Some teams try to extend existing IGA by mapping each agent to a pseudo-user record. That can help with inventory, but it does not solve behavioural drift if the agent can change plans at runtime. Others rely on static allowlists, which are useful for initial containment but often fail when the agent must interact with new tools or data sources to complete a task. The better pattern is policy layered with approval thresholds: low-risk read actions can be automated, while privileged writes, token creation, and data export should trigger stronger controls.

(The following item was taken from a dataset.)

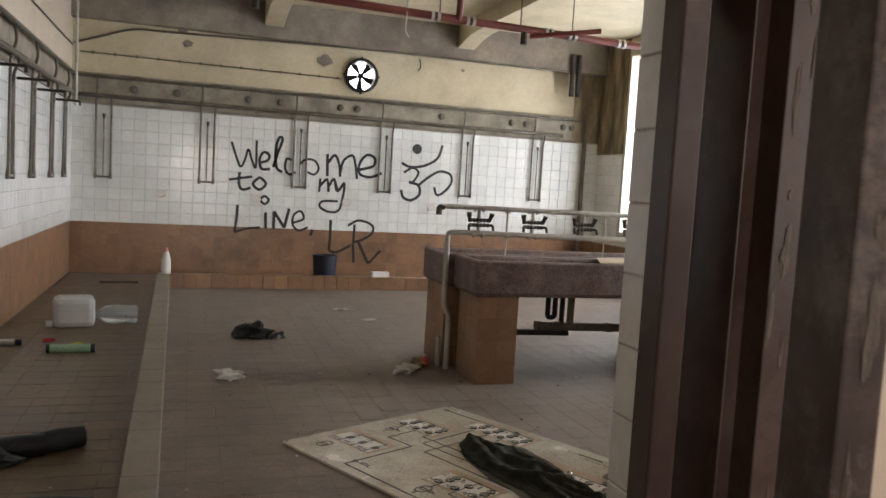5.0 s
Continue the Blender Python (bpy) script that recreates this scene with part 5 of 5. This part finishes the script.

For governance and audit readiness, the key exception is when an agent is tightly scoped to a single workflow, a single data domain, and a single owner. In that case, conventional IGA evidence may be acceptable if it is paired with runtime logs and clear revocation rules. But as soon as the agent can pivot between systems, handle secrets, or self-route around failures, traditional review cycles become too slow to be trustworthy. NHIMG’s Ultimate Guide to NHIs — Regulatory and Audit Perspectives is a useful reference for framing that evidence problem against audit expectations, while NIST Cybersecurity Framework 2.0 remains relevant for mapping these controls to governance and continuous monitoring.

Standards & Framework Alignment

This section maps relevant standards and security frameworks to the operational risks and controls described in this guidance.

OWASP Agentic AI Top 10 and CSA MAESTRO address the attack and risk surface, while NIST AI RMF set the governance and control requirements practitioners need to meet.

Framework Control / Reference Relevance
OWASP Agentic AI Top 10 A2 Agentic workloads break static access assumptions and require runtime control.
CSA MAESTRO GOV-2 MAESTRO addresses governance of autonomous agents and their delegated actions.
NIST AI RMF GOVERN AI RMF GOVERN supports accountability and policy oversight for agent behaviour.

Replace static grants with runtime policy checks and short-lived task-scoped credentials.